- TO DO:
Go through the material and write it all out exactly, minus the pictures.
┏━━
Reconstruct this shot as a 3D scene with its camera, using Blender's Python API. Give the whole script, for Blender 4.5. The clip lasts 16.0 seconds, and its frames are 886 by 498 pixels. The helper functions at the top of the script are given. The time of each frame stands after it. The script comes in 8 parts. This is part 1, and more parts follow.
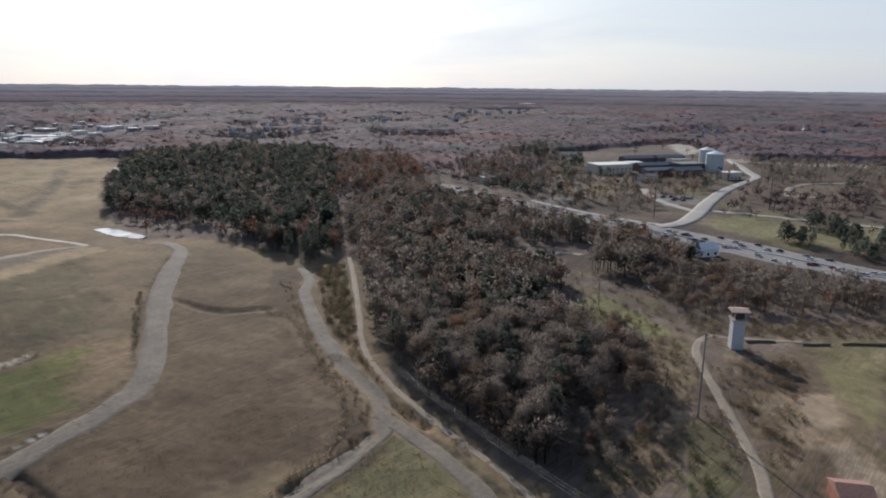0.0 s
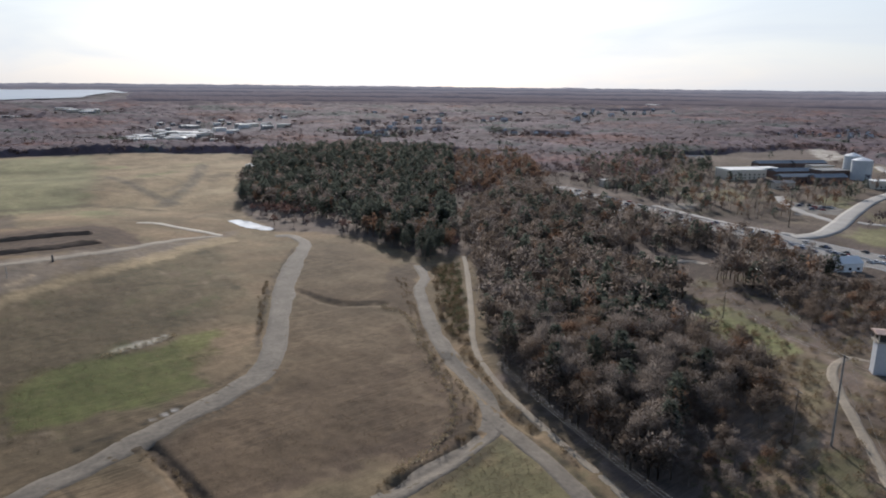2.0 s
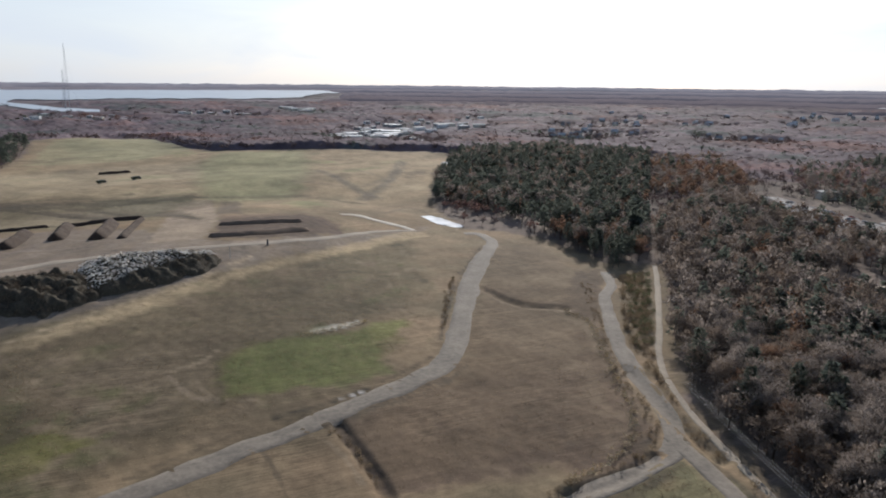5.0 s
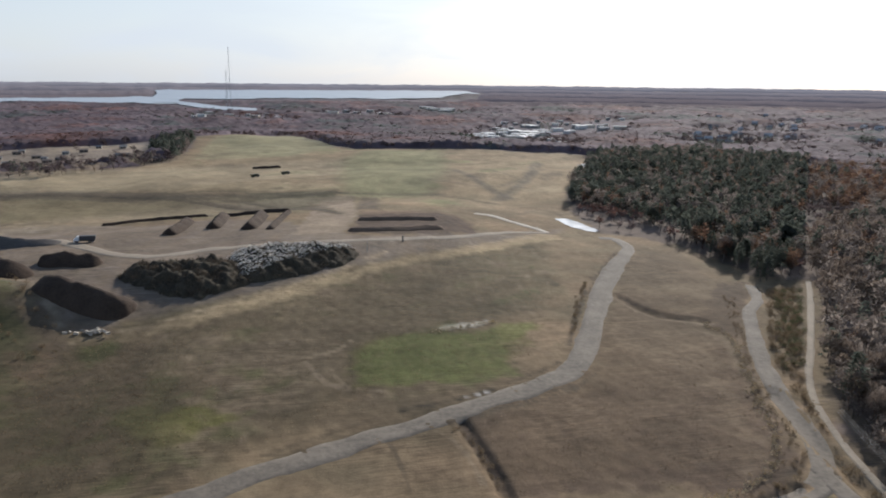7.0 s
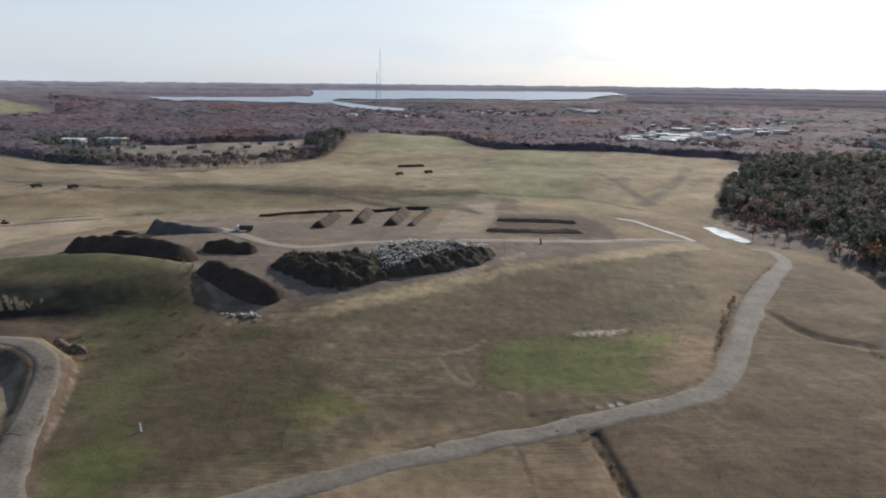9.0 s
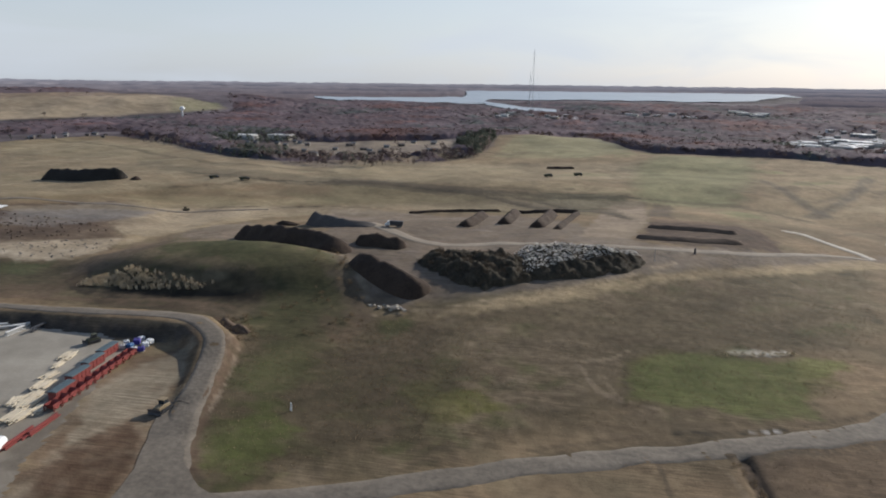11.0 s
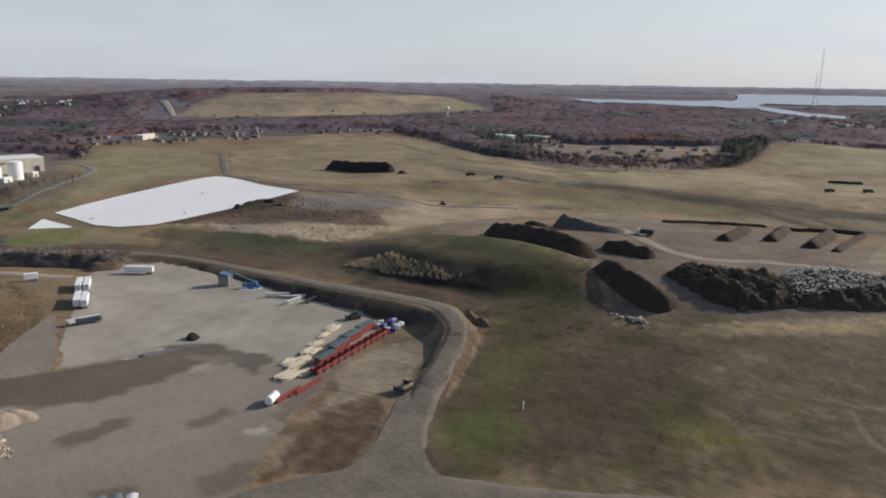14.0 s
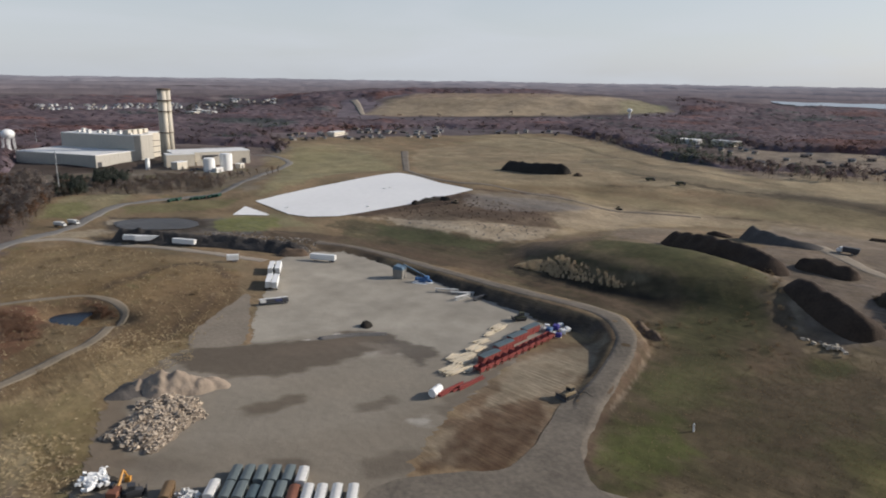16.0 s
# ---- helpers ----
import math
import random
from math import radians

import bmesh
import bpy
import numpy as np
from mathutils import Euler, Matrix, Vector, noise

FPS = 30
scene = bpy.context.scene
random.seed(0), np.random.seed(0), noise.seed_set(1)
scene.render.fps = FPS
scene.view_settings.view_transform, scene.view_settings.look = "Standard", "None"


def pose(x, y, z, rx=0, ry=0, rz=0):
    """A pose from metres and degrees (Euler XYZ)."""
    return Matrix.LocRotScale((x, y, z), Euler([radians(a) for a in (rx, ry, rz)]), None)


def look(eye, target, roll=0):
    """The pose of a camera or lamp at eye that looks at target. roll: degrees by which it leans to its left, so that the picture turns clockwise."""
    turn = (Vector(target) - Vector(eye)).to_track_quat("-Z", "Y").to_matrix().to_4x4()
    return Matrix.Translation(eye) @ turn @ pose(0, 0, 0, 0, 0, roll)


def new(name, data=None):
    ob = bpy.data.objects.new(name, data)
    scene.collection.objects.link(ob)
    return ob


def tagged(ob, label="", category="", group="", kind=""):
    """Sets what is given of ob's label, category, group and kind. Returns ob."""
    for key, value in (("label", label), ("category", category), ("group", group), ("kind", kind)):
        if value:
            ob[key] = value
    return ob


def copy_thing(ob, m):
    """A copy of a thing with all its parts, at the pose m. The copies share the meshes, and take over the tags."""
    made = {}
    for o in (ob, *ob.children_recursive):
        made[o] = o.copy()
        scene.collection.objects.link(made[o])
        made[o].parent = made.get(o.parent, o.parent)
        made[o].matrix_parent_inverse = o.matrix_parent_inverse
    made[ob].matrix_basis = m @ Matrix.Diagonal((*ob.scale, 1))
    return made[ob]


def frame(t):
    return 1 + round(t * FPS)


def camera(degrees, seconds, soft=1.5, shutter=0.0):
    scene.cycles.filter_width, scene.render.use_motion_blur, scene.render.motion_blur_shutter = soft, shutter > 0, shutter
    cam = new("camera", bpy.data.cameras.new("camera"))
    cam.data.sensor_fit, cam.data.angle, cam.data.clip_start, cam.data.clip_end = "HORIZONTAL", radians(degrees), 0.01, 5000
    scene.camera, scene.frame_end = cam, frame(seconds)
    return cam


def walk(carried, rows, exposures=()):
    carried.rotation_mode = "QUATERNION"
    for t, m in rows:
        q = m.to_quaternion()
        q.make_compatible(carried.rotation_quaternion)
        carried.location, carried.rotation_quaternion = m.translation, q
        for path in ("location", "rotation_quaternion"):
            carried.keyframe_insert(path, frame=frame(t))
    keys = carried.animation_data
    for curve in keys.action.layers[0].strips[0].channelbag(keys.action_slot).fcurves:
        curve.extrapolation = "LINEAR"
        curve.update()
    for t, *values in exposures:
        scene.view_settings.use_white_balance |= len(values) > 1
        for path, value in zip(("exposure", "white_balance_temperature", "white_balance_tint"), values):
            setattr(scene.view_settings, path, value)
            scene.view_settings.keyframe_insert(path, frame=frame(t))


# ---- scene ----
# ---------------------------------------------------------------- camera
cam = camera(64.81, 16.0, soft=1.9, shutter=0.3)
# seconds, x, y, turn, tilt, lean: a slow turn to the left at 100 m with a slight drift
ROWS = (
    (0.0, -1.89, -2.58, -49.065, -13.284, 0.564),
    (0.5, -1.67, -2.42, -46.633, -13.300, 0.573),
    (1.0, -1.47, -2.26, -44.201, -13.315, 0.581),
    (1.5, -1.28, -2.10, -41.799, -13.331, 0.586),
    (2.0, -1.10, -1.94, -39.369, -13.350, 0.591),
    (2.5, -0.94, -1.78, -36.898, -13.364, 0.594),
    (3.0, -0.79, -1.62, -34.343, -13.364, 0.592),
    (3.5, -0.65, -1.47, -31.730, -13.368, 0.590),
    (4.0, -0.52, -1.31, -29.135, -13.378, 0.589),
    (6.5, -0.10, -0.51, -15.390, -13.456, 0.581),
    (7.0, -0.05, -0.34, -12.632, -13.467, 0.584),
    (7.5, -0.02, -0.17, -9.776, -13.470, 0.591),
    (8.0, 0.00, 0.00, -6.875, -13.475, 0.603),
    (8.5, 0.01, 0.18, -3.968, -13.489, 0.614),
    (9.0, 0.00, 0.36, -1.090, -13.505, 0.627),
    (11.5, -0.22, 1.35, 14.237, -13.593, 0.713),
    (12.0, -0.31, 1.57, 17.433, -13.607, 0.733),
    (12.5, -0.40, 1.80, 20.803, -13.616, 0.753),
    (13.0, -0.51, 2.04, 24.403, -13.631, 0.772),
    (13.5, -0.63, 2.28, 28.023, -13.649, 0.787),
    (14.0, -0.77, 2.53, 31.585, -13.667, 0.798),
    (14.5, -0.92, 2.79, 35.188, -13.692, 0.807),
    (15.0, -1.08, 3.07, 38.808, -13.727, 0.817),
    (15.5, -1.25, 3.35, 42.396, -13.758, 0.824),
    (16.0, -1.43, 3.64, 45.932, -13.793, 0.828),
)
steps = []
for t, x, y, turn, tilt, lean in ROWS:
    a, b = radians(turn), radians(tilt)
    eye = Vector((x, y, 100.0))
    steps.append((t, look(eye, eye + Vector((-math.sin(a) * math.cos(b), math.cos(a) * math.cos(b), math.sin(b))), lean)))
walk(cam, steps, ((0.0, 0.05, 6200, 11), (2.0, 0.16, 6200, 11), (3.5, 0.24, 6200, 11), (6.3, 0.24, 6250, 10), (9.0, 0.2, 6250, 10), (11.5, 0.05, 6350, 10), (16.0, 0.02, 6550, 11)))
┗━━
- EXERCISE RESULT:
Reconstruct this shot as a 3D scene with its camera, using Blender's Python API. Give the whole script, for Blender 4.5. The clip lasts 16.0 seconds, and its frames are 886 by 498 pixels. The helper functions at the top of the script are given. The time of each frame stands after it. The script comes in 8 parts. This is part 1, and more parts follow.
0.0 s
2.0 s
5.0 s
7.0 s
9.0 s
11.0 s
14.0 s
16.0 s
# ---- helpers ----
import math
import random
from math import radians

import bmesh
import bpy
import numpy as np
from mathutils import Euler, Matrix, Vector, noise

FPS = 30
scene = bpy.context.scene
random.seed(0), np.random.seed(0), noise.seed_set(1)
scene.render.fps = FPS
scene.view_settings.view_transform, scene.view_settings.look = "Standard", "None"


def pose(x, y, z, rx=0, ry=0, rz=0):
    """A pose from metres and degrees (Euler XYZ)."""
    return Matrix.LocRotScale((x, y, z), Euler([radians(a) for a in (rx, ry, rz)]), None)


def look(eye, target, roll=0):
    """The pose of a camera or lamp at eye that looks at target. roll: degrees by which it leans to its left, so that the picture turns clockwise."""
    turn = (Vector(target) - Vector(eye)).to_track_quat("-Z", "Y").to_matrix().to_4x4()
    return Matrix.Translation(eye) @ turn @ pose(0, 0, 0, 0, 0, roll)


def new(name, data=None):
    ob = bpy.data.objects.new(name, data)
    scene.collection.objects.link(ob)
    return ob


def tagged(ob, label="", category="", group="", kind=""):
    """Sets what is given of ob's label, category, group and kind. Returns ob."""
    for key, value in (("label", label), ("category", category), ("group", group), ("kind", kind)):
        if value:
            ob[key] = value
    return ob


def copy_thing(ob, m):
    """A copy of a thing with all its parts, at the pose m. The copies share the meshes, and take over the tags."""
    made = {}
    for o in (ob, *ob.children_recursive):
        made[o] = o.copy()
        scene.collection.objects.link(made[o])
        made[o].parent = made.get(o.parent, o.parent)
        made[o].matrix_parent_inverse = o.matrix_parent_inverse
    made[ob].matrix_basis = m @ Matrix.Diagonal((*ob.scale, 1))
    return made[ob]


def frame(t):
    return 1 + round(t * FPS)


def camera(degrees, seconds, soft=1.5, shutter=0.0):
    scene.cycles.filter_width, scene.render.use_motion_blur, scene.render.motion_blur_shutter = soft, shutter > 0, shutter
    cam = new("camera", bpy.data.cameras.new("camera"))
    cam.data.sensor_fit, cam.data.angle, cam.data.clip_start, cam.data.clip_end = "HORIZONTAL", radians(degrees), 0.01, 5000
    scene.camera, scene.frame_end = cam, frame(seconds)
    return cam


def walk(carried, rows, exposures=()):
    carried.rotation_mode = "QUATERNION"
    for t, m in rows:
        q = m.to_quaternion()
        q.make_compatible(carried.rotation_quaternion)
        carried.location, carried.rotation_quaternion = m.translation, q
        for path in ("location", "rotation_quaternion"):
            carried.keyframe_insert(path, frame=frame(t))
    keys = carried.animation_data
    for curve in keys.action.layers[0].strips[0].channelbag(keys.action_slot).fcurves:
        curve.extrapolation = "LINEAR"
        curve.update()
    for t, *values in exposures:
        scene.view_settings.use_white_balance |= len(values) > 1
        for path, value in zip(("exposure", "white_balance_temperature", "white_balance_tint"), values):
            setattr(scene.view_settings, path, value)
            scene.view_settings.keyframe_insert(path, frame=frame(t))


# ---- scene ----
# ---------------------------------------------------------------- camera
cam = camera(64.81, 16.0, soft=1.9, shutter=0.3)
# seconds, x, y, turn, tilt, lean: a slow turn to the left at 100 m with a slight drift
ROWS = (
    (0.0, -1.89, -2.58, -49.065, -13.284, 0.564),
    (0.5, -1.67, -2.42, -46.633, -13.300, 0.573),
    (1.0, -1.47, -2.26, -44.201, -13.315, 0.581),
    (1.5, -1.28, -2.10, -41.799, -13.331, 0.586),
    (2.0, -1.10, -1.94, -39.369, -13.350, 0.591),
    (2.5, -0.94, -1.78, -36.898, -13.364, 0.594),
    (3.0, -0.79, -1.62, -34.343, -13.364, 0.592),
    (3.5, -0.65, -1.47, -31.730, -13.368, 0.590),
    (4.0, -0.52, -1.31, -29.135, -13.378, 0.589),
    (6.5, -0.10, -0.51, -15.390, -13.456, 0.581),
    (7.0, -0.05, -0.34, -12.632, -13.467, 0.584),
    (7.5, -0.02, -0.17, -9.776, -13.470, 0.591),
    (8.0, 0.00, 0.00, -6.875, -13.475, 0.603),
    (8.5, 0.01, 0.18, -3.968, -13.489, 0.614),
    (9.0, 0.00, 0.36, -1.090, -13.505, 0.627),
    (11.5, -0.22, 1.35, 14.237, -13.593, 0.713),
    (12.0, -0.31, 1.57, 17.433, -13.607, 0.733),
    (12.5, -0.40, 1.80, 20.803, -13.616, 0.753),
    (13.0, -0.51, 2.04, 24.403, -13.631, 0.772),
    (13.5, -0.63, 2.28, 28.023, -13.649, 0.787),
    (14.0, -0.77, 2.53, 31.585, -13.667, 0.798),
    (14.5, -0.92, 2.79, 35.188, -13.692, 0.807),
    (15.0, -1.08, 3.07, 38.808, -13.727, 0.817),
    (15.5, -1.25, 3.35, 42.396, -13.758, 0.824),
    (16.0, -1.43, 3.64, 45.932, -13.793, 0.828),
)
steps = []
for t, x, y, turn, tilt, lean in ROWS:
    a, b = radians(turn), radians(tilt)
    eye = Vector((x, y, 100.0))
    steps.append((t, look(eye, eye + Vector((-math.sin(a) * math.cos(b), math.cos(a) * math.cos(b), math.sin(b))), lean)))
walk(cam, steps, ((0.0, 0.05, 6200, 11), (2.0, 0.16, 6200, 11), (3.5, 0.24, 6200, 11), (6.3, 0.24, 6250, 10), (9.0, 0.2, 6250, 10), (11.5, 0.05, 6350, 10), (16.0, 0.02, 6550, 11)))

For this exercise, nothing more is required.